Harcourt was well aware of the courageous defence of Canadians in Hong Kong against massive Japanese forces and so ordered Lore, as a Canadian , to be the first Allied officer to land on Hong Kong since it’s surrender. He had lead a troop of marines ashore to take control of the shore base.  He was also to head the forces freeing the Canadian, British, and other prisoners from their horrific conditions at the Sham Shui Po concentration camp.

Again as a sign of respect for his service, Lore was present at the official handover of the colony and the Japanese surrender of Hong Kong on September 16.

Lt Cmdr Lore’s history displayed on a panel in the promenade of a pier in Vancouver among several panels featuring historical moments in Canadian history ©

In 1946, he returned to the RCN and promoted to the rank of Lt.Cmdr. and retired in 1948.

He then earned a law degree from Oxford, and decided to return to the colony he had helped liberate, where he set up a law practice. It was there that this amazing Canadian died at the age of 103.

On his death in 2012, Canada’s then Defence Minister, the Honourable Peter MacKay issued this statement

“Mr. William Lore’s drive and determination to serve his country and to achieve recognition of Chinese Canadians as full members of Canadian society serve as a wonderful example to all of us and show that we all can make a difference. As a sailor, Lieutenant-Commander Lore made Canada proud.”

On hearing the news of his passing, Vice-Admiral Paul Maddison, Commander RCN and the Canadian Forces (CF) Champion for diversity said,

“Although it may not have been his intent, he was a hero to many others as he led the way in helping making the CF a more diverse organization and Canada a more accepting society.”

4 Responses

  1. Robert Yip

    A wonderful, inspiring story of a Canadian war hero! Lt. Cmdr. Lore has shown how the removal of racial barriers allows the best and brightest to succeed and to make Canada better. By sharing these stories, RCI/CBC makes Canadian history more interesting and tells us things we never learned in our history books. Thank you RCI/CBC!.

  2. Samson Young

    Indeed, majority of Canadians are not aware of this story, including the majority of Chinese-Canadians themselves. It’s a story of both loyalty to serve the country that denied him and his people and the courage to fight against this injustice. It is because a hero like Lieutenant-Commander Lore who made the sacrifice then, that today, all Chinese-Canadians, both from older generations who were came here as pioneers in building the cross Canada railroads; those who were born here (but denied citizenship) as well as those new Chinese immigrants such as myself and my family; who came later to this great country of ours, can proudly call Canada home.

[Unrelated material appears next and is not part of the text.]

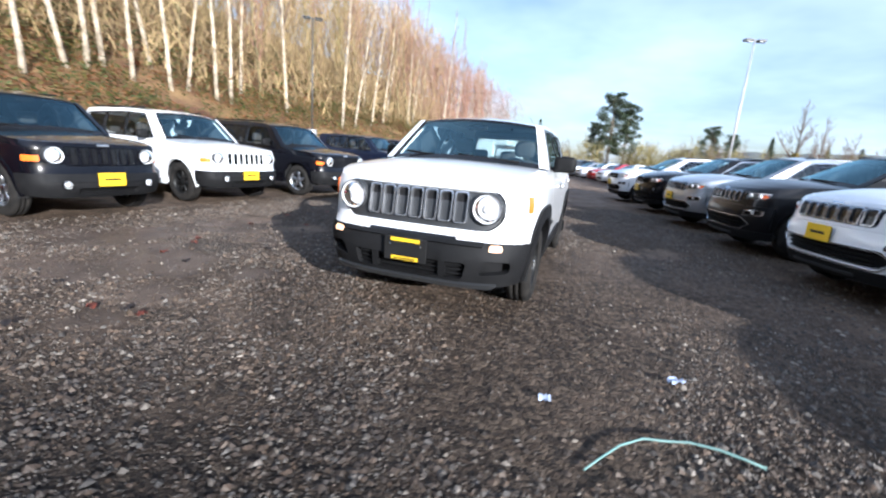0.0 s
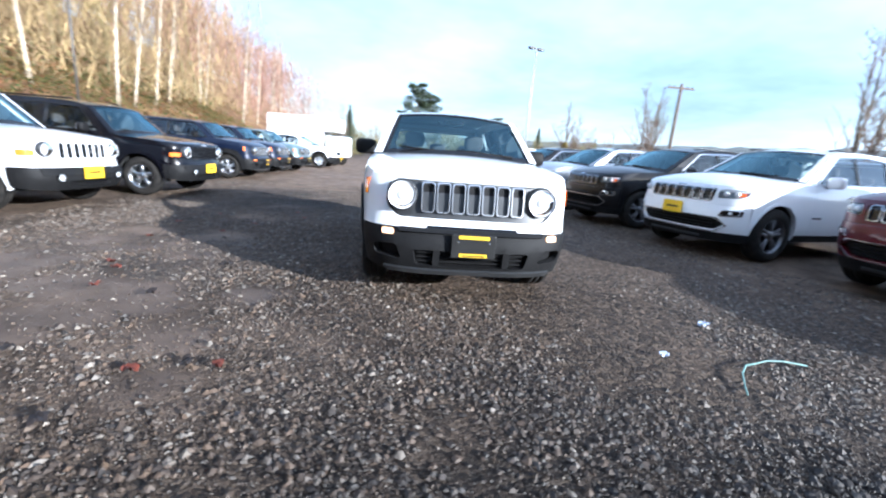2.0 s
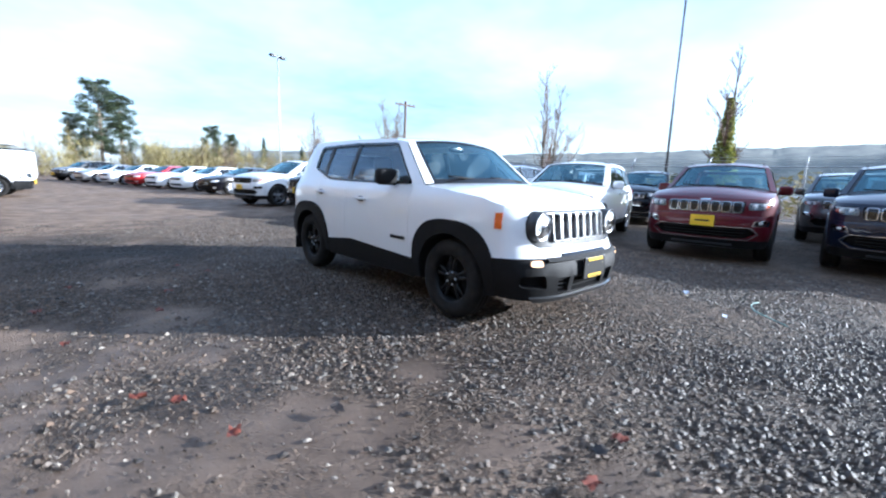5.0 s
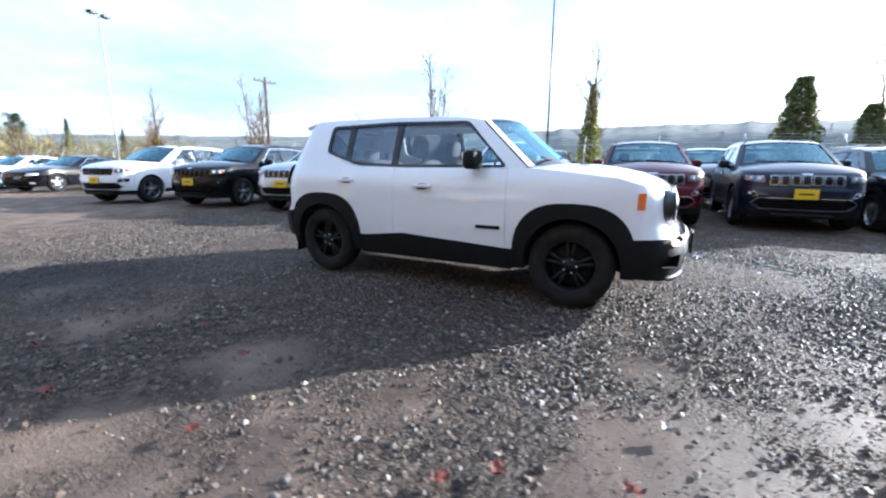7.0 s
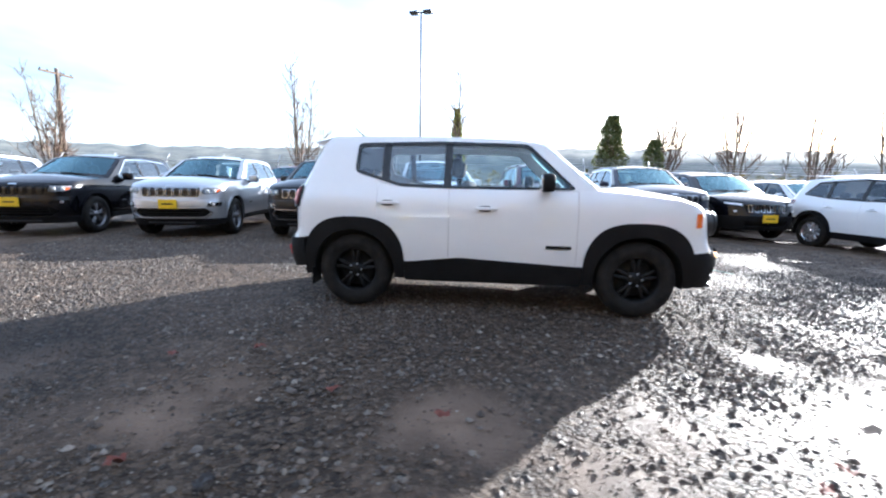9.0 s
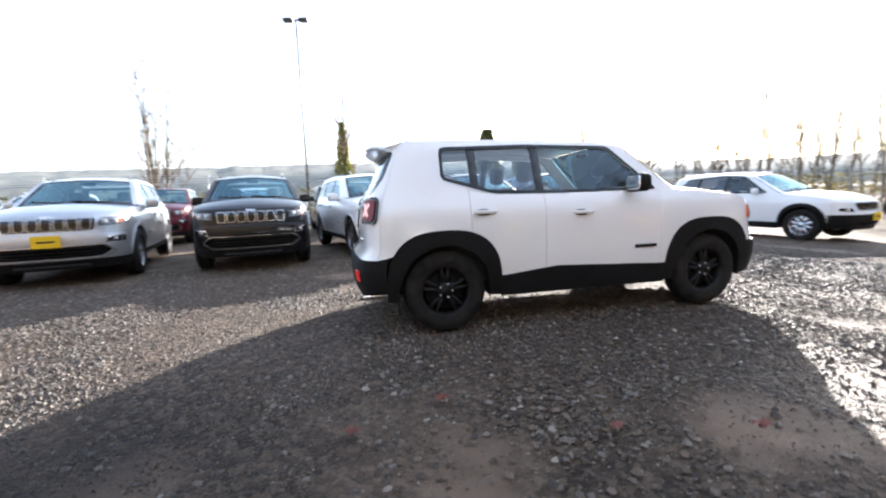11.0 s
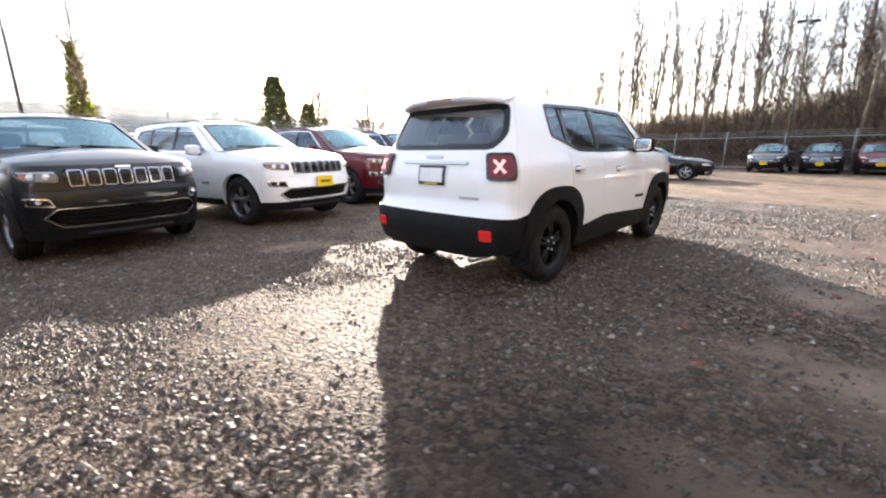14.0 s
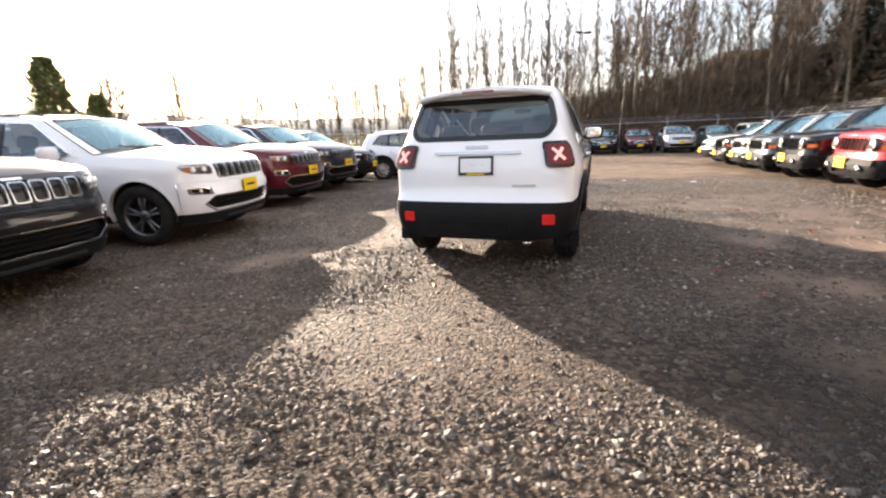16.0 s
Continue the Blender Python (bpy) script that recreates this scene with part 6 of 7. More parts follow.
def thin_leaf(m, share=0.35):
    """Lets some of the light through, as leaves do."""
    n, l = m.node_tree.nodes, m.node_tree.links
    b, out = n["Principled BSDF"], n["Material Output"]
    tr, mix = n.new("ShaderNodeBsdfTranslucent"), n.new("ShaderNodeMixShader")
    mix.inputs[0].default_value = share
    l.new(b.inputs["Base Color"].links[0].from_socket, tr.inputs[0])
    l.new(b.outputs[0], mix.inputs[1]), l.new(tr.outputs[0], mix.inputs[2]), l.new(mix.outputs[0], out.inputs[0])


def leaf_stuff(name, spots, size, mat, label, category, squash=1.0):
    """Many single leaves, each a bent pair of triangles, at the spots given (n x 3)."""
    p = np.array(spots)
    n = len(p)
    a, t = rng.uniform(0, 2 * np.pi, n), rng.uniform(-0.9, 0.9, n)
    s = size * rng.uniform(0.6, 1.3, n)
    u = np.stack([np.cos(a), np.sin(a), t * 0.6], 1) * s[:, None]
    w = np.stack([-np.sin(a) * np.cos(t), np.cos(a) * np.cos(t), np.sin(t) + 0.25], 1) * s[:, None] * 0.42 * squash
    v = np.stack([p - u * 0.5, p - w * 0.5 + np.array([0, 0, 0.0]), p + u * 0.5, p + w * 0.5], 1).reshape(-1, 3)
    f = np.arange(4 * n).reshape(-1, 4)
    return tagged(new(name, mesh_of(name, v.tolist(), [tuple(q) for q in f.tolist()], mat, smooth=False)), label, category, kind="stuff")


SHRUB = material("bramble_leaf", (0.08, 0.08, 0.03), 0.7, vary=0.2)
r_ = island_tint(SHRUB, (0.045, 0.07, 0.022), (0.30, 0.14, 0.055))
for pos, col in ((0.35, (0.10, 0.125, 0.036)), (0.6, (0.20, 0.17, 0.05)), (0.8, (0.22, 0.085, 0.04))):
    e = r_.color_ramp.elements.new(pos)
    e.color = (*col, 1)


def shrub_spots(count, x0, x1, y0, y1, high):
    out = []
    while len(out) < count:
        x, y = rng.uniform(x0, x1), rng.uniform(y0, y1)
        k = noise.noise(Vector((x * 0.22, y * 0.22, 11))) + 0.6 * noise.noise(Vector((x * 0.8, y * 0.8, 4)))
        if k > rng.uniform(-0.5, 0.35):
            out.append((x, y, max(float(low(y)), bank(x, y)) + rng.random() * high * (0.25 + max(0, k))))
    return out


leaf_stuff("undergrowth", shrub_spots(60000, -24, -12.6, -12, 48, 1.3), 0.19, SHRUB, "tangled brambles and ivy on the hillside, green and rust brown", "undergrowth")
leaf_stuff("undergrowth", shrub_spots(26000, -46, -22, -14, 60, 2.2), 0.42, SHRUB, "brambles and young growth high on the hillside", "undergrowth")
DARKSHRUB = material("dark_bramble", (0.05, 0.04, 0.025), 0.8, vary=0.2)
island_tint(DARKSHRUB, (0.026, 0.022, 0.012), (0.15, 0.09, 0.045))
leaf_stuff("undergrowth", [(x, y, max(float(low(y)), bank(x, y)) + h * 1.3) for x, y, h in zip(rng.uniform(-14, 16, 40000), rng.uniform(-42, -31.3, 40000), rng.random(40000) ** 1.5 * 1.2)], 0.17, DARKSHRUB, "dark leafless brambles behind the end fence", "undergrowth")

# ---- trees ----
BIRCH = material("birch_bark", (0.22, 0.175, 0.12), 0.8, vary=0.3, scale=2.0, second=(0.46, 0.39, 0.29), bump=0.4, bump_scale=14)
BARK = material("grey_brown_bark", (0.10, 0.078, 0.055), 0.9, vary=0.35, scale=1.5, second=(0.20, 0.165, 0.115), bump=0.6, bump_scale=12)
MOSSY = material("mossy_bark", (0.13, 0.10, 0.055), 0.9, vary=0.3, scale=1.2, second=(0.22, 0.19, 0.09), bump=0.6, bump_scale=12)
TWIG = material("twigs", (0.16, 0.105, 0.075), 0.9, vary=0.25)
DARKTWIG = material("dark_twigs", (0.085, 0.062, 0.045), 0.9, vary=0.25)
REDTWIG = material("red_brown_twigs", (0.30, 0.16, 0.12), 0.9, vary=0.25)
OLIVETWIG = material("olive_twigs", (0.26, 0.21, 0.085), 0.9, vary=0.3)


def grown(seed, h, r, first=0.45, spread=0.35, limbs=14, twigs=9, sway=0.03, least=0.003):
    """A leafless tree: trunk data, and limbs with their twigs."""
    rd = random.Random(seed)
    pts, p, d = [], Vector((0, 0, -0.3)), Vector((0, 0, 1))
    n = 12
    for i in range(n + 1):
        pts.append(p.copy())
        d = (d + Vector((rd.gauss(0, sway), rd.gauss(0, sway), 0))).normalized()
        p = p + d * (h + 0.3) / n
    rad = [r * (1.25 if i == 0 else 1) * (1 - 0.93 * (i / n) ** 1.1) + 0.006 for i in range(n + 1)]
    trunk = [tube(pts, rad, 7)]
    crown = []

    def limb(start, way, length, radius, depth):
        q, w, ps = start.copy(), way.normalized(), []
        m = 4 if depth else 3
        for k in range(m + 1):
            ps.append(q.copy())
            w = (w + Vector((rd.gauss(0, 0.10), rd.gauss(0, 0.10), 0.12 * rd.random()))).normalized()
            q = q + w * length / m
        crown.append(tube(ps, [radius * (1 - 0.85 * k / m) + least for k in range(m + 1)], 4 if depth == 2 else 3, False))
        if depth:
            for k in range(twigs if depth == 2 else 4):
                at = ps[rd.randint(1, m)]
                a = rd.uniform(0, 6.28)
                side = Vector((math.cos(a), math.sin(a), rd.uniform(0.1, 0.9)))
                limb(at, w * 0.8 + side * 0.8, length * rd.uniform(0.25, 0.5), radius * 0.4, depth - 1)

    for k in range(limbs):
        t = first + (0.97 - first) * (k + rd.random()) / limbs
        i = min(n - 1, int(t * n))
        at = pts[i].lerp(pts[i + 1], t * n - i)
        a = rd.uniform(0, 6.28)
        limb(at, Vector((math.cos(a) * spread * 2, math.sin(a) * spread * 2, 1.0)), h * spread * rd.uniform(0.5, 1.0) * (1.25 - t), rad[i] * 0.45, 2 if k % 2 == 0 else 1)
    return joined(trunk), joined(crown)


def tree_kind(name, seed, bark, twig, **kw):
    t, c = grown(seed, **kw)
    return (mesh_of(name + "_trunk", *t, bark), mesh_of(name + "_crown", *c, twig))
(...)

    But we must remember that: Unfortunately, the Canada in the past was not at all like this… To quote the saying that: “Freedom is NOT free.” is very appropriate here…

  3. Robin Young

    I met “Uncle Willy” in the mid 1990s in Hong Kong. He was the older brother of my Chinese Martial Arts teacher, James Lore (Lor King Hong). We visited him at his lawyer’s office in the Sincere office building in Hong Kong. Even at his advanced age, he was a formitable presence. His stories were amazing, detailing his arrival at Hong Kong POW camp and his interaction with the Imperial Japanese guards and his meeti g with the Canadian prisoners. I remember the intensity in his eyes as he told his stories.
    A wonderful man, a Chinese-Canadian icon.

    Peace, Uncle Willy.

  4. Jennifer Yip

    I spent time with Uncle Willy in the early 90’s when I was out west to see my Grandma and many friends and family. Her cousin Willie was in town from Hong Kong, and I somehow became the driver for Uncle Willie, and his cousins Victoria and Mary. We toured around the lower mainland visiting veteran friends of Uncle Willie. by the end I felt, though still a teenager, that I was an honorary of the Octogenarian Club. Wonderful memories of some inconspicuous but amazing people.